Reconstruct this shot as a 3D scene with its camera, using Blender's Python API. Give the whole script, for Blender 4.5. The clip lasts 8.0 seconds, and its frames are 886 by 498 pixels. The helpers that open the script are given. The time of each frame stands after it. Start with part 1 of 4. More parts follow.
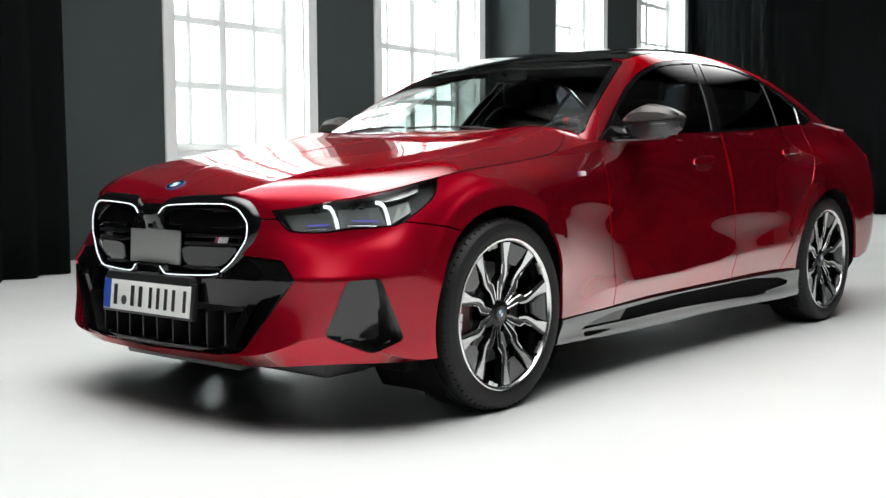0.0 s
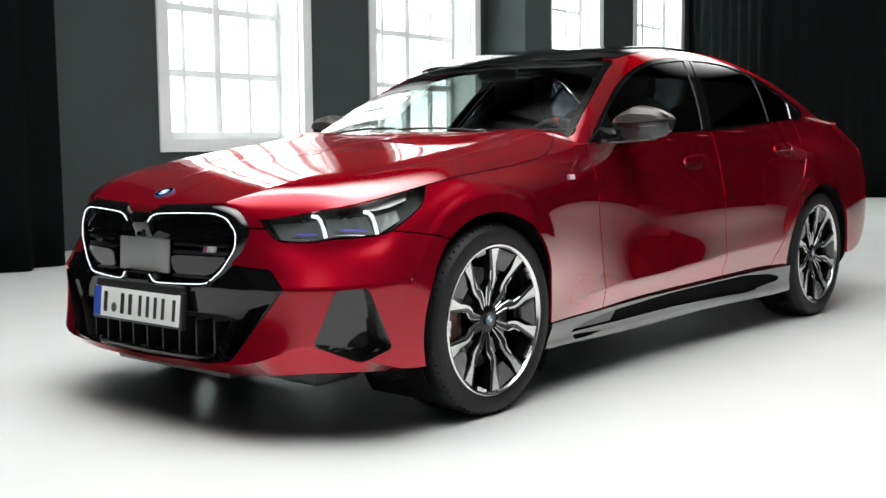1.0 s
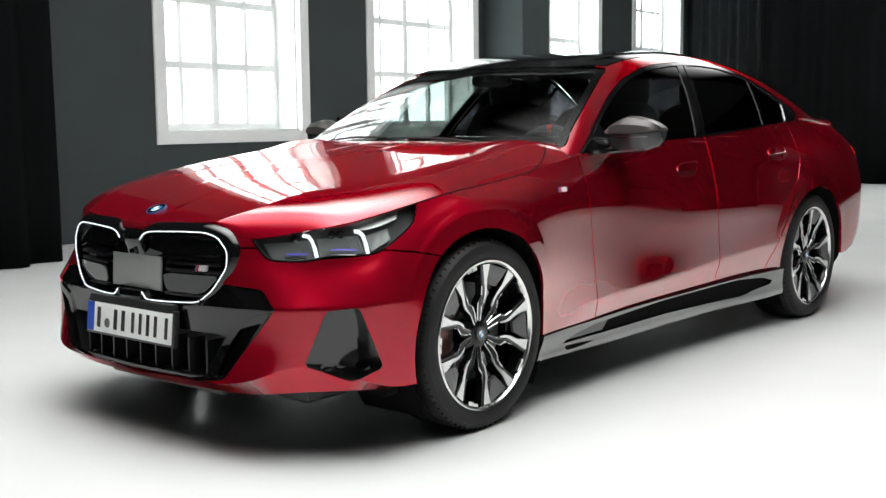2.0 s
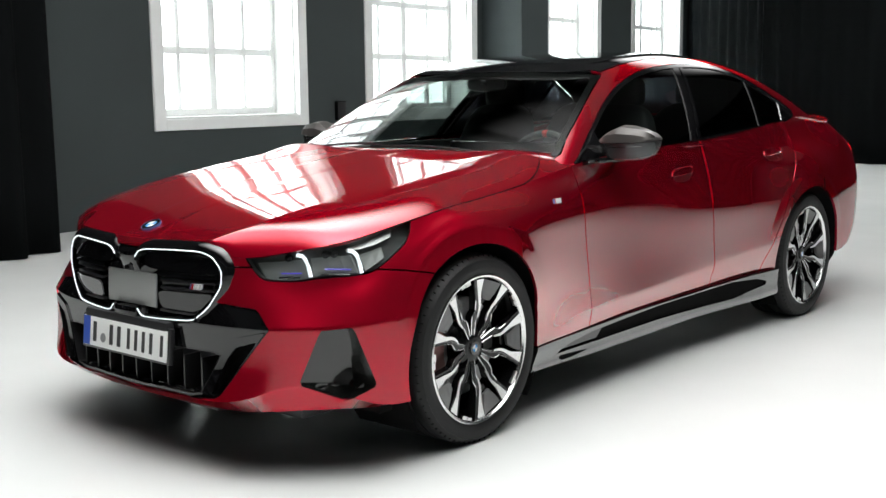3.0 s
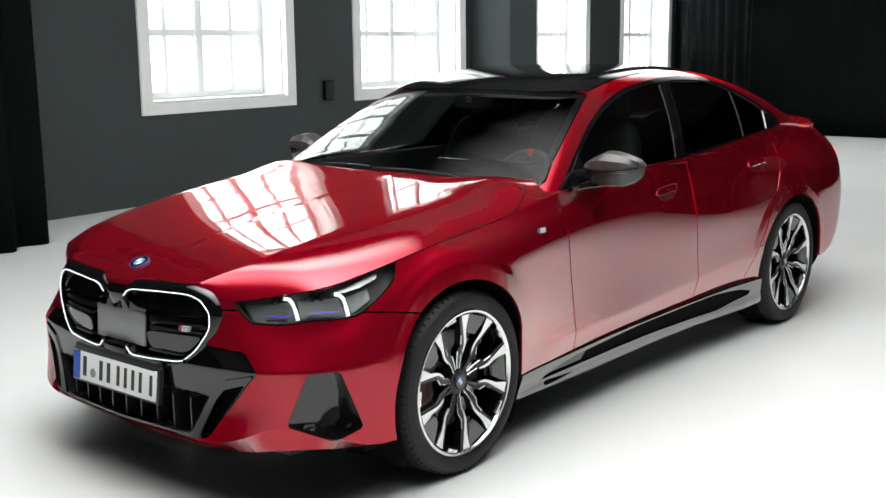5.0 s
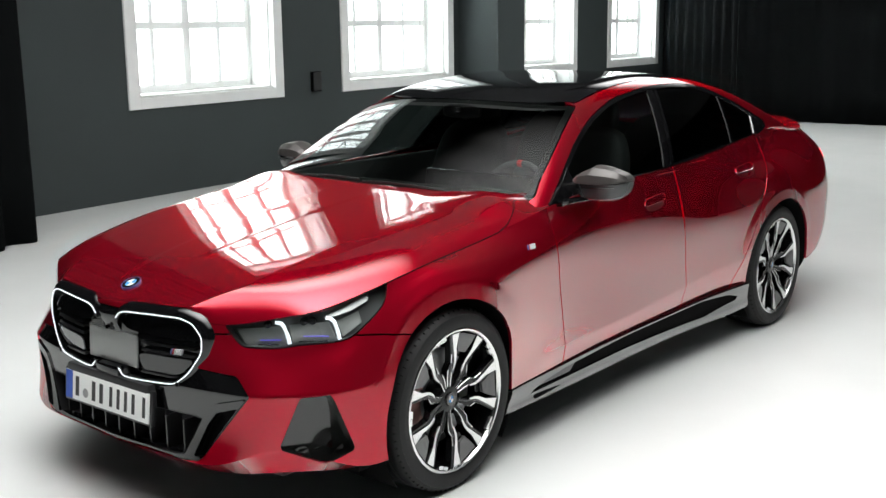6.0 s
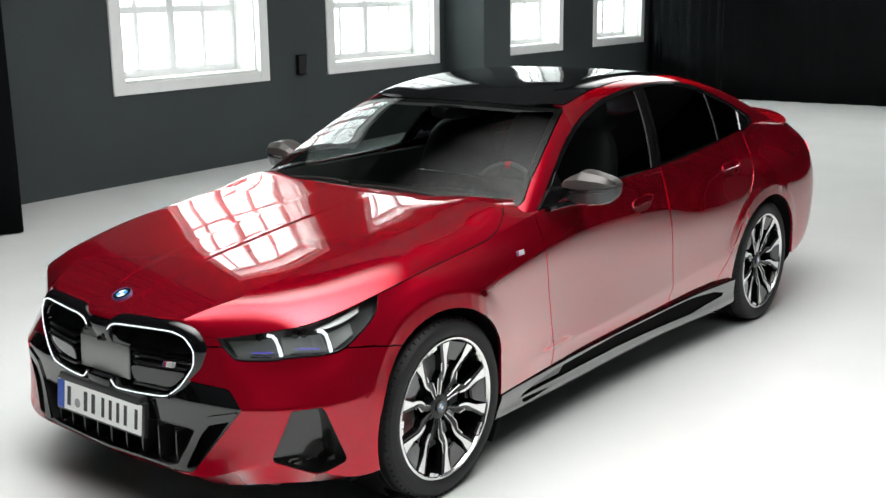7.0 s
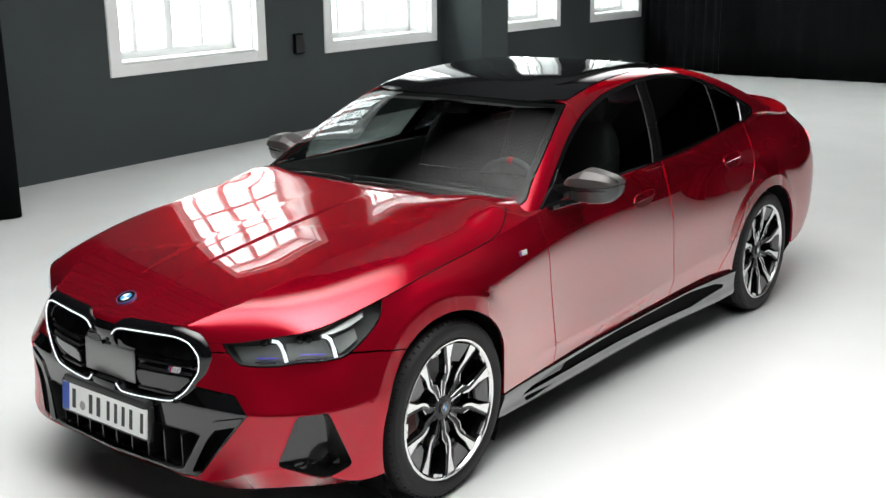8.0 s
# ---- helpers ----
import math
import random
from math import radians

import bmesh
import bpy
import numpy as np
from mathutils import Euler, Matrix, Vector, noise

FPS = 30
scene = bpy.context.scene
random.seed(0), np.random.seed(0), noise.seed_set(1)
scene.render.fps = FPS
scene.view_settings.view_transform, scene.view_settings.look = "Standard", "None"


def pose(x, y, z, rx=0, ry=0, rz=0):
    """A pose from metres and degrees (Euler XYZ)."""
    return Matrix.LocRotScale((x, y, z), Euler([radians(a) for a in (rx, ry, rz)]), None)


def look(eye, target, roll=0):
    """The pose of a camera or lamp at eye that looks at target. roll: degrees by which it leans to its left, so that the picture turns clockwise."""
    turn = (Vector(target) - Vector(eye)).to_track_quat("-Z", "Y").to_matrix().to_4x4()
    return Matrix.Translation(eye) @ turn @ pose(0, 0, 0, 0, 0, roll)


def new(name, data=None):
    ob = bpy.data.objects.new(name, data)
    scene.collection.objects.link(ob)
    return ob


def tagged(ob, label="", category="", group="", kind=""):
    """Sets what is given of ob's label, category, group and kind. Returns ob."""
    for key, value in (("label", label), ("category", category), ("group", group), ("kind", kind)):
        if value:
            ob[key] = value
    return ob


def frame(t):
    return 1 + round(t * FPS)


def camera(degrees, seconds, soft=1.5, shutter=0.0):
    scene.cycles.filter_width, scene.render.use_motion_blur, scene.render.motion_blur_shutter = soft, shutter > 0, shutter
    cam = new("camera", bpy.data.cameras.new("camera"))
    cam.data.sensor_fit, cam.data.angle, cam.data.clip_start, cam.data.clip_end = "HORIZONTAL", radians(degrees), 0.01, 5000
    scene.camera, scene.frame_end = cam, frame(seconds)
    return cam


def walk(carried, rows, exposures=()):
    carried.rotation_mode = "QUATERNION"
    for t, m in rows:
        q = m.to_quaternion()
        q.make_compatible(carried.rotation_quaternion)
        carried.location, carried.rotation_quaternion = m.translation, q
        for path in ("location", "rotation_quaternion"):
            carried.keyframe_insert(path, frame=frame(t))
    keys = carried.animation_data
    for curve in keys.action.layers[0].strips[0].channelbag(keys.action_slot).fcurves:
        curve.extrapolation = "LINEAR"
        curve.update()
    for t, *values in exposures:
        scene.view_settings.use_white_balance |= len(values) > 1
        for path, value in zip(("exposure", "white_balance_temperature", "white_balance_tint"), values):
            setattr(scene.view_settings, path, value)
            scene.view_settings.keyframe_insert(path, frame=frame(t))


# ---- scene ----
cam = camera(43.3, 8.0)
PATH = [
    (0, (-3.226, -3.367, 0.905), (-1.708, -2.073, 0.752), -0.3),
    (0.5, (-3.216, -3.381, 0.941), (-1.699, -2.088, 0.776), -0.4),
    (1, (-3.205, -3.397, 1.006), (-1.688, -2.107, 0.815), -0.5),
    (1.5, (-3.192, -3.412, 1.074), (-1.678, -2.122, 0.862), -0.5),
    (2, (-3.184, -3.424, 1.14), (-1.671, -2.136, 0.912), -0.6),
    (3.5, (-3.158, -3.446, 1.385), (-1.653, -2.165, 1.078), -0.6),
    (4, (-3.156, -3.453, 1.459), (-1.651, -2.177, 1.13), -0.6),
    (4.5, (-3.152, -3.453, 1.53), (-1.645, -2.184, 1.185), -0.6),
    (6, (-3.155, -3.445, 1.758), (-1.638, -2.204, 1.363), -0.7),
    (6.5, (-3.158, -3.437, 1.835), (-1.635, -2.213, 1.411), -0.7),
    (7, (-3.159, -3.427, 1.9), (-1.634, -2.213, 1.456), -0.7),
    (7.5, (-3.158, -3.409, 1.969), (-1.634, -2.204, 1.495), -0.7),
    (8, (-3.158, -3.388, 2.022), (-1.637, -2.187, 1.525), -0.7),
]
walk(cam, [(t, look(eye, target, roll)) for t, eye, target, roll in PATH])

# ---- world and light ----
world = bpy.data.worlds.new("studio_sky")
world.use_nodes = True
scene.world = world
WT = world.node_tree
SKY = WT.nodes.new("ShaderNodeTexSky")
SKY.sky_type, SKY.sun_disc = "NISHITA", False
SKY.sun_elevation, SKY.sun_rotation = radians(35), radians(20)
WT.links.new(SKY.outputs["Color"], WT.nodes["Background"].inputs["Color"])
WT.nodes["Background"].inputs["Strength"].default_value = 0.08
scene.view_settings.exposure = 0.0
SILK_GLOW, FILL_FAR = 10.3, 13.0

# ---- materials ----
def material(name, colour, rough=0.5, metal=0.0, coat=0.0, **more):
    """A Principled material with two scales of variation in colour, roughness and relief."""
    mat = bpy.data.materials.new(name)
    mat.use_nodes = True
    tree = mat.node_tree
    b = tree.nodes["Principled BSDF"]
    b.inputs["Base Color"].default_value = (*colour, 1)
    b.inputs["Roughness"].default_value = rough
    b.inputs["Metallic"].default_value = metal
    b.inputs["Coat Weight"].default_value = coat
    b.inputs["Coat Roughness"].default_value = more.get("coat_rough", 0.02)
    b.inputs["IOR"].default_value = more.get("ior", 1.5)
    b.inputs["Transmission Weight"].default_value = more.get("clear", 0.0)
    b.inputs["Specular IOR Level"].default_value = more.get("spec", 0.5)
    b.inputs["Specular Tint"].default_value = (*more.get("tint", (1, 1, 1)), 1)
    b.inputs["Coat IOR"].default_value = more.get("coat_ior", 1.5)
    if "emit" in more:
        b.inputs["Emission Color"].default_value = (*more.get("glow", colour), 1)
        b.inputs["Emission Strength"].default_value = more["emit"]
    vary, size = more.get("vary", 0.0), more.get("size", 6.0)
    coords = tree.nodes.new("ShaderNodeTexCoord")
    if vary:
        coarse = tree.nodes.new("ShaderNodeTexNoise")
        coarse.inputs["Scale"].default_value, coarse.inputs["Detail"].default_value = size, 8
        tree.links.new(coords.outputs["Object"], coarse.inputs["Vector"])
        ramp = tree.nodes.new("ShaderNodeMapRange")
        ramp.inputs["From Min"].default_value, ramp.inputs["From Max"].default_value = 0.3, 0.7
        ramp.inputs["To Min"].default_value, ramp.inputs["To Max"].default_value = 1 - vary, 1 + vary
        tree.links.new(coarse.outputs["Fac"], ramp.inputs["Value"])
        mix = tree.nodes.new("ShaderNodeVectorMath")
        mix.operation = "SCALE"
        mix.inputs[0].default_value = colour
        tree.links.new(ramp.outputs["Result"], mix.inputs["Scale"])
        tree.links.new(mix.outputs["Vector"], b.inputs["Base Color"])
        rr = tree.nodes.new("ShaderNodeMapRange")
        rr.inputs["To Min"].default_value, rr.inputs["To Max"].default_value = max(0.02, rough * (1 - vary)), min(1, rough * (1 + vary))
        tree.links.new(coarse.outputs["Fac"], rr.inputs["Value"])
        tree.links.new(rr.outputs["Result"], b.inputs["Roughness"])
    if more.get("bump"):
        fine = tree.nodes.new("ShaderNodeTexNoise")
        fine.inputs["Scale"].default_value, fine.inputs["Detail"].default_value = more.get("grain", 200.0), 4
        tree.links.new(coords.outputs["Object"], fine.inputs["Vector"])
        bump = tree.nodes.new("ShaderNodeBump")
        bump.inputs["Strength"].default_value, bump.inputs["Distance"].default_value = more["bump"], more.get("deep", 0.002)
        tree.links.new(fine.outputs["Fac"], bump.inputs["Height"])
        tree.links.new(bump.outputs["Normal"], b.inputs["Normal"])
    return mat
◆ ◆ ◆
#### [Written request]
Up to and including the line with "for t, m in", copy the data above from its first line. Skip pictures.

#### [Output of the task]
Reconstruct this shot as a 3D scene with its camera, using Blender's Python API. Give the whole script, for Blender 4.5. The clip lasts 8.0 seconds, and its frames are 886 by 498 pixels. The helpers that open the script are given. The time of each frame stands after it. Start with part 1 of 4. More parts follow.
0.0 s
1.0 s
2.0 s
3.0 s
5.0 s
6.0 s
7.0 s
8.0 s
# ---- helpers ----
import math
import random
from math import radians

import bmesh
import bpy
import numpy as np
from mathutils import Euler, Matrix, Vector, noise

FPS = 30
scene = bpy.context.scene
random.seed(0), np.random.seed(0), noise.seed_set(1)
scene.render.fps = FPS
scene.view_settings.view_transform, scene.view_settings.look = "Standard", "None"


def pose(x, y, z, rx=0, ry=0, rz=0):
    """A pose from metres and degrees (Euler XYZ)."""
    return Matrix.LocRotScale((x, y, z), Euler([radians(a) for a in (rx, ry, rz)]), None)


def look(eye, target, roll=0):
    """The pose of a camera or lamp at eye that looks at target. roll: degrees by which it leans to its left, so that the picture turns clockwise."""
    turn = (Vector(target) - Vector(eye)).to_track_quat("-Z", "Y").to_matrix().to_4x4()
    return Matrix.Translation(eye) @ turn @ pose(0, 0, 0, 0, 0, roll)


def new(name, data=None):
    ob = bpy.data.objects.new(name, data)
    scene.collection.objects.link(ob)
    return ob


def tagged(ob, label="", category="", group="", kind=""):
    """Sets what is given of ob's label, category, group and kind. Returns ob."""
    for key, value in (("label", label), ("category", category), ("group", group), ("kind", kind)):
        if value:
            ob[key] = value
    return ob


def frame(t):
    return 1 + round(t * FPS)


def camera(degrees, seconds, soft=1.5, shutter=0.0):
    scene.cycles.filter_width, scene.render.use_motion_blur, scene.render.motion_blur_shutter = soft, shutter > 0, shutter
    cam = new("camera", bpy.data.cameras.new("camera"))
    cam.data.sensor_fit, cam.data.angle, cam.data.clip_start, cam.data.clip_end = "HORIZONTAL", radians(degrees), 0.01, 5000
    scene.camera, scene.frame_end = cam, frame(seconds)
    return cam


def walk(carried, rows, exposures=()):
    carried.rotation_mode = "QUATERNION"
    for t, m in rows:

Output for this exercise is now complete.